Longtime Laguna Beach surfer James Pribram said with the staggering coronavirus numbers in recent days, the closure is a necessary step.
“Once one county closes, it over impacts the neighboring counties,” he said. “Laguna is already over impacted… Once one county makes that decision, I think the other counties have to fall in line. You just have to close it.”
Big swell, big trouble:
A big swell will be slamming Southern California throughout the holiday weekend, bringing dangers from strong surf, rip currents and a potential for coastal flooding.
Surf forecasters at Surfline.com sent out a warning that the largest swell of the summer is expected, with the peak hitting Saturday with 4- to 7-foot surf slamming Southern California.
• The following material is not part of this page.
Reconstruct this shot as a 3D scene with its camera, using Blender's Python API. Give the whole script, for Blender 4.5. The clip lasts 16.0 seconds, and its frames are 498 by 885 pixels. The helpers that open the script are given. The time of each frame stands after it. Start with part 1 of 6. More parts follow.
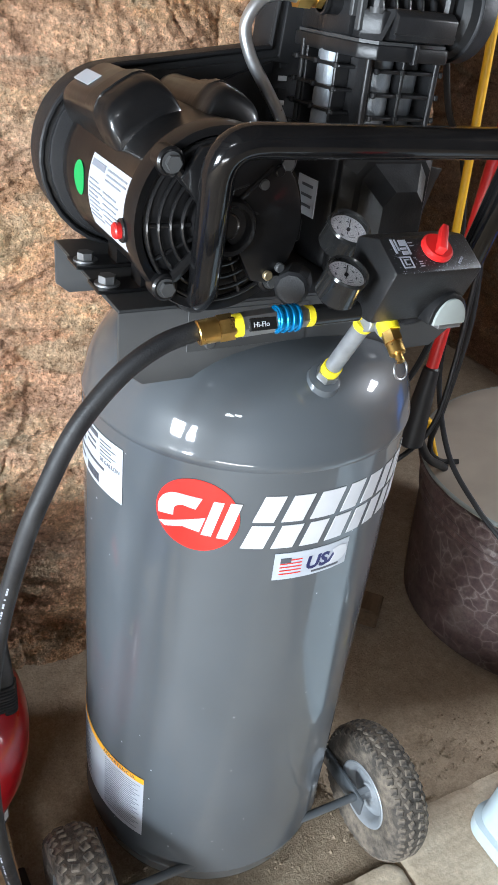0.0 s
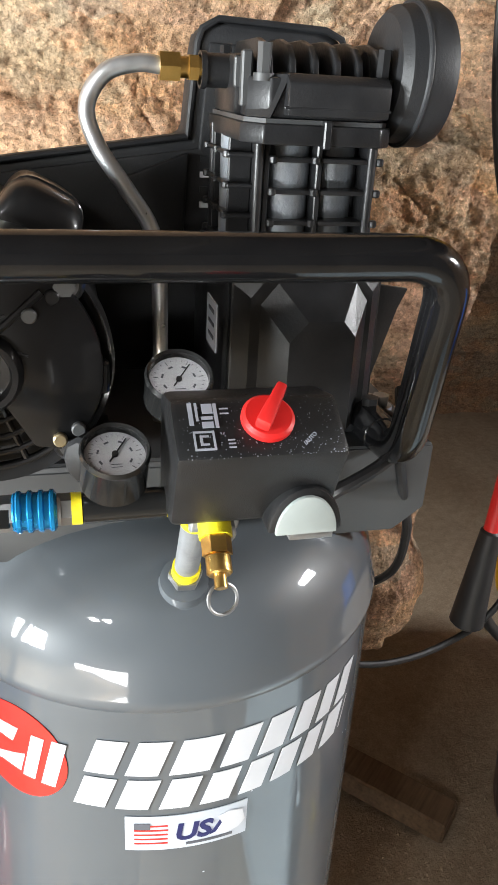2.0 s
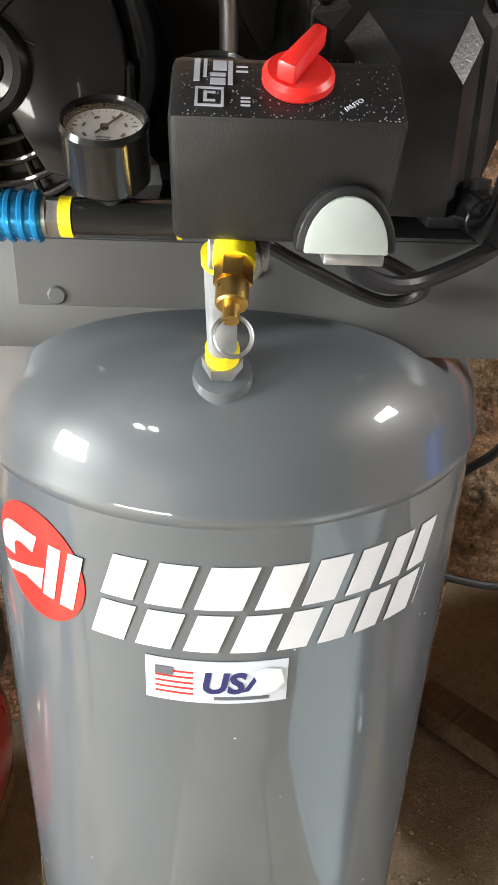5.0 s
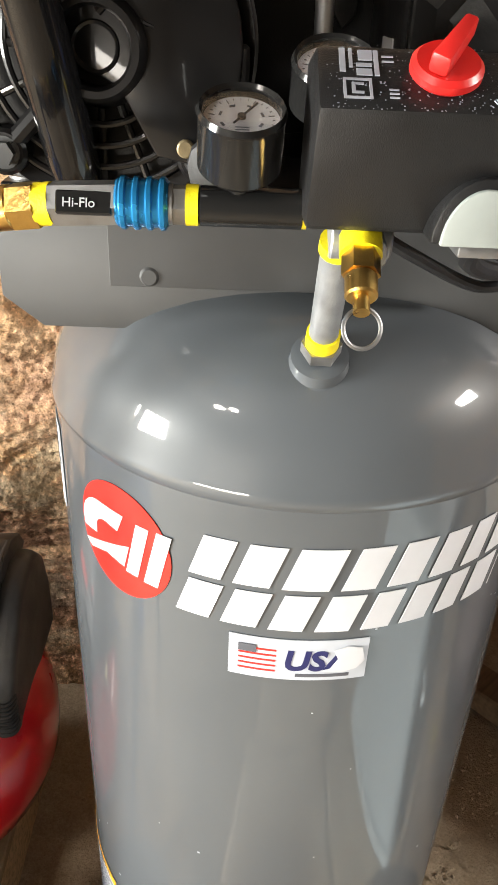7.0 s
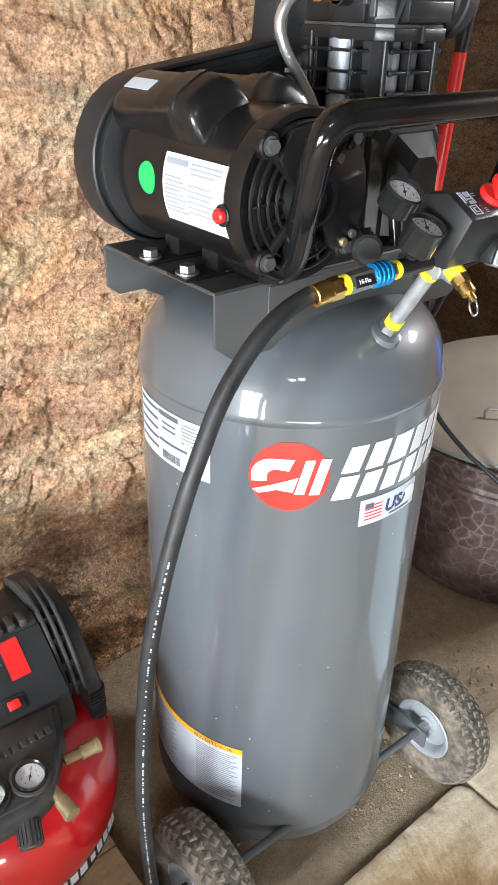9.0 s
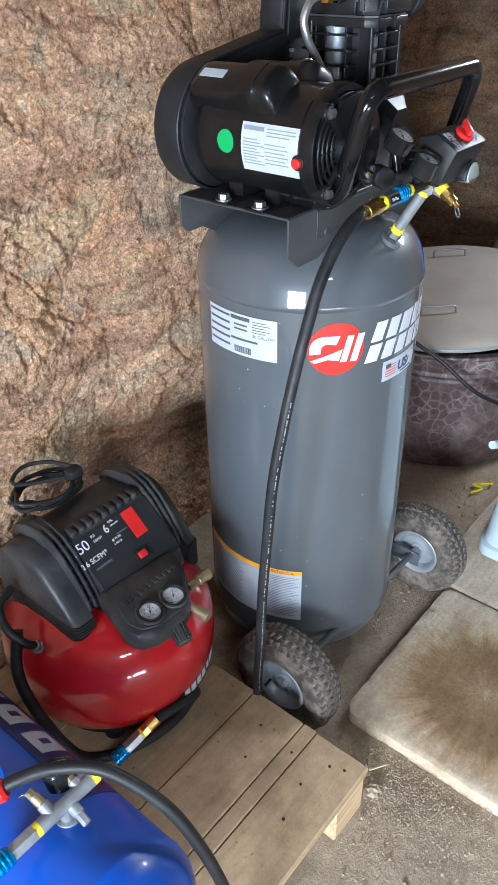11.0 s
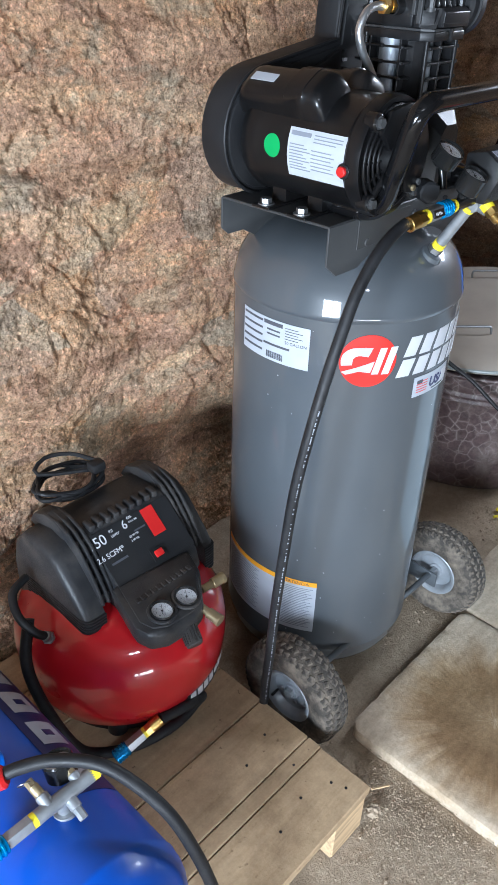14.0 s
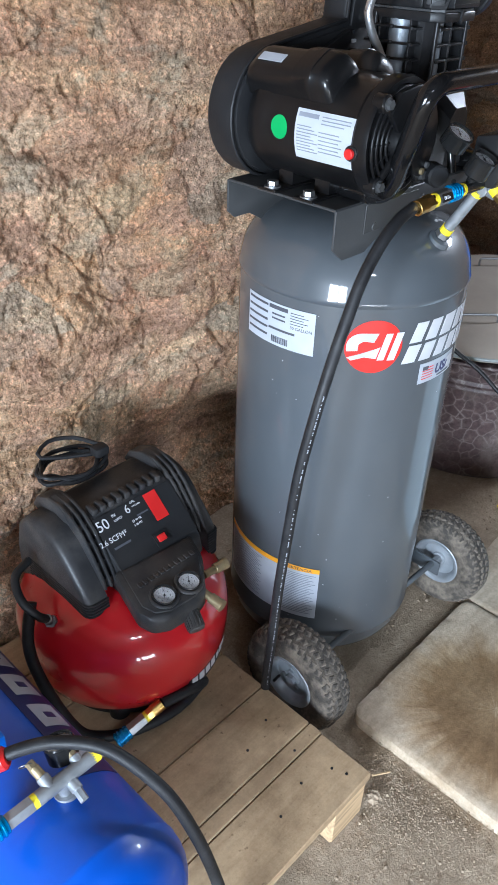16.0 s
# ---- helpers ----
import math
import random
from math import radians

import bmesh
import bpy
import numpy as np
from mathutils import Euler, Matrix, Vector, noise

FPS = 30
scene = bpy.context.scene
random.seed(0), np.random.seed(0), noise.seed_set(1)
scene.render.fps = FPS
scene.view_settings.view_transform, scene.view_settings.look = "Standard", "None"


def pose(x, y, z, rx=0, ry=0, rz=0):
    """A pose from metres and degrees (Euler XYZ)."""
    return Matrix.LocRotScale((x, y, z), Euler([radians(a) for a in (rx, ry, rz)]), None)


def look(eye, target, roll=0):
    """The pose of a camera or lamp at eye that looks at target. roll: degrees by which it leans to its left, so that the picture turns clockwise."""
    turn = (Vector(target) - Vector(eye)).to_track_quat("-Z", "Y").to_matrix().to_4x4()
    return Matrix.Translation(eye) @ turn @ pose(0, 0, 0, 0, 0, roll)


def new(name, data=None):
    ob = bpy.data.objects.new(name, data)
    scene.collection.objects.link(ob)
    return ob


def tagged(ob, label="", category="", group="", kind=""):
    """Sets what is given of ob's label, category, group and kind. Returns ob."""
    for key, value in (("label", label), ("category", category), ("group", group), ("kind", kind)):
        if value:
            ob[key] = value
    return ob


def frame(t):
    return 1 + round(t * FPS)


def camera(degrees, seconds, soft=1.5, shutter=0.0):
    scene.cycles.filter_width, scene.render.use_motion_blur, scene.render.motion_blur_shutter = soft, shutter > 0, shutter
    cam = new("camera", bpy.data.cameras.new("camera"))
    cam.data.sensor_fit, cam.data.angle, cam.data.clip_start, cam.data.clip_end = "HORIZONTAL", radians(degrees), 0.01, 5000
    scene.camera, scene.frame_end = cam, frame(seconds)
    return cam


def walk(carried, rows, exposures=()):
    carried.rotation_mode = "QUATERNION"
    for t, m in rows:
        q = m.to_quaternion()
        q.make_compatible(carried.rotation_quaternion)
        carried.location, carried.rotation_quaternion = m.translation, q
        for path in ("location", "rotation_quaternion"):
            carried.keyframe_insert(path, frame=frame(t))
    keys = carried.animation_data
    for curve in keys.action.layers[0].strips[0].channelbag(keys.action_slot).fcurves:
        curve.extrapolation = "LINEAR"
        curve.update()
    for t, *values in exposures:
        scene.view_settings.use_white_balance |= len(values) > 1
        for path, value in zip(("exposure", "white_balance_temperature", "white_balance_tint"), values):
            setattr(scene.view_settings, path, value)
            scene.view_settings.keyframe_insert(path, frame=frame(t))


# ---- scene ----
cam = camera(36.20, 16.0)
PATH = [
    (0, (-0.4407, -0.7511, 1.3028), (0.4438, 0.7111, 0.2637), 6.91),
    (0.5, (-0.4069, -0.7487, 1.3145), (0.5366, 0.7306, 0.3548), 6.02),
    (1, (-0.3658, -0.7333, 1.2985), (0.5283, 0.7976, 0.3727), 5.09),
    (1.5, (-0.2042, -0.6819, 1.2801), (0.5246, 0.9588, 0.3984), 3.83),
    (2, (-0.0820, -0.6235, 1.2851), (0.3803, 1.1228, 0.4267), 3.32),
    (2.5, (-0.0431, -0.6169, 1.2818), (0.1987, 1.1688, 0.4142), 2.30),
    (3, (-0.0337, -0.6257, 1.2723), (0.1435, 1.1579, 0.3848), 1.17),
    (3.5, (-0.0512, -0.6228, 1.2245), (0.0633, 1.1596, 0.3245), -0.12),
    (4, (-0.0283, -0.6093, 1.1426), (0.0998, 1.1754, 0.2490), 0.78),
    (4.2, (-0.0149, -0.6076, 1.1311), (0.0901, 1.1789, 0.2382), 1.30),
    (6.3, (0.0035, -0.5904, 1.1298), (0.0390, 1.1383, 0.1245), 2.69),
    (6.5, (-0.0071, -0.5937, 1.1287), (0.0215, 1.1383, 0.1292), 2.76),
    (7, (-0.0578, -0.5974, 1.1403), (-0.0072, 1.1282, 0.1304), 2.63),
    (7.5, (-0.1979, -0.6457, 1.1637), (0.0739, 1.0702, 0.1730), 2.87),
    (8, (-0.3420, -0.6819, 1.2238), (0.4090, 0.8824, 0.2293), 2.79),
    (8.2, (-0.3919, -0.6699, 1.2315), (0.4491, 0.8324, 0.2139), 1.77),
    (10.3, (-1.0164, -0.7714, 1.3536), (0.3994, 0.2620, 0.3904), 1.52),
    (10.5, (-1.0302, -0.7656, 1.3475), (0.3720, 0.1862, 0.2855), 1.86),
    (11, (-1.0980, -0.7727, 1.3685), (0.1747, 0.3006, 0.2602), -1.10),
    (11.5, (-1.0966, -0.7837, 1.3836), (0.1814, 0.2965, 0.2882), -1.44),
    (12, (-1.0866, -0.7830, 1.3824), (0.2167, 0.2947, 0.3147), -0.76),
    (12.5, (-1.0896, -0.7806, 1.3795), (0.2158, 0.3111, 0.3287), 0.29),
    (13, (-1.0938, -0.7735, 1.3677), (0.1966, 0.3311, 0.3120), 1.35),
    (13.5, (-1.0971, -0.7679, 1.3615), (0.1650, 0.3505, 0.2863), 1.82),
    (14, (-1.0972, -0.7686, 1.3600), (0.1445, 0.3585, 0.2700), 1.90),
    (14.5, (-1.0941, -0.7678, 1.3577), (0.1406, 0.3603, 0.2611), 1.92),
    (15, (-1.0938, -0.7672, 1.3565), (0.1373, 0.3583, 0.2530), 2.08),
    (15.5, (-1.0961, -0.7676, 1.3535), (0.1316, 0.3552, 0.2436), 2.21),
    (16, (-1.0958, -0.7676, 1.3520), (0.1275, 0.3551, 0.2371), 2.27),
]
EXPOSURES = [(0.0, 0.46, 6300, 10), (0.5, 0.81, 6380, 10), (1.0, 0.90, 6450, 10), (2.0, 0.98, 6900, 10), (3.0, 1.00, 7100, 10), (4.0, 1.06, 7200, 10), (6.5, 0.96, 7600, 11), (7.5, 0.95, 7800, 12),
             (8.2, 0.96, 7300, 11), (10.3, 0.18, 6200, 10), (11.0, 0.12, 5900, 10), (12.5, 0.12, 5820, 10), (14.0, 0.04, 5820, 10), (16.0, 0.02, 5780, 10)]
walk(cam, [(t, look(e, g, r)) for t, e, g, r in PATH], EXPOSURES)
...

Some south-facing beaches, especially in Orange County, could see waves in the 5- to 8-foot range with occasional 10-footers.
The Wedge in Newport Beach could get up to 20 feet, according to forecaster Kevin Wallis.
Hefty surf has been hitting the coast throughout the week and even bigger waves are expected on Friday. Waves will slowly ease on Sunday, but will still be dangerous.
Surfline also warned of coastal flooding in low-lying, south-facing areas, especially on Friday and Saturday nights near 7-foot high tides combining with big waves.
Areas that have gone underwater during high tide and big surf events include Balboa Peninsula and Balboa Island, both popular on the Fourth of July, which could still see crowds despite beach closures, as well as along Pacific Coast Highway in Sunset Beach and Huntington Beach.
SCNG reporters Lisa Jacobs and Michael Hixon contributed to this report.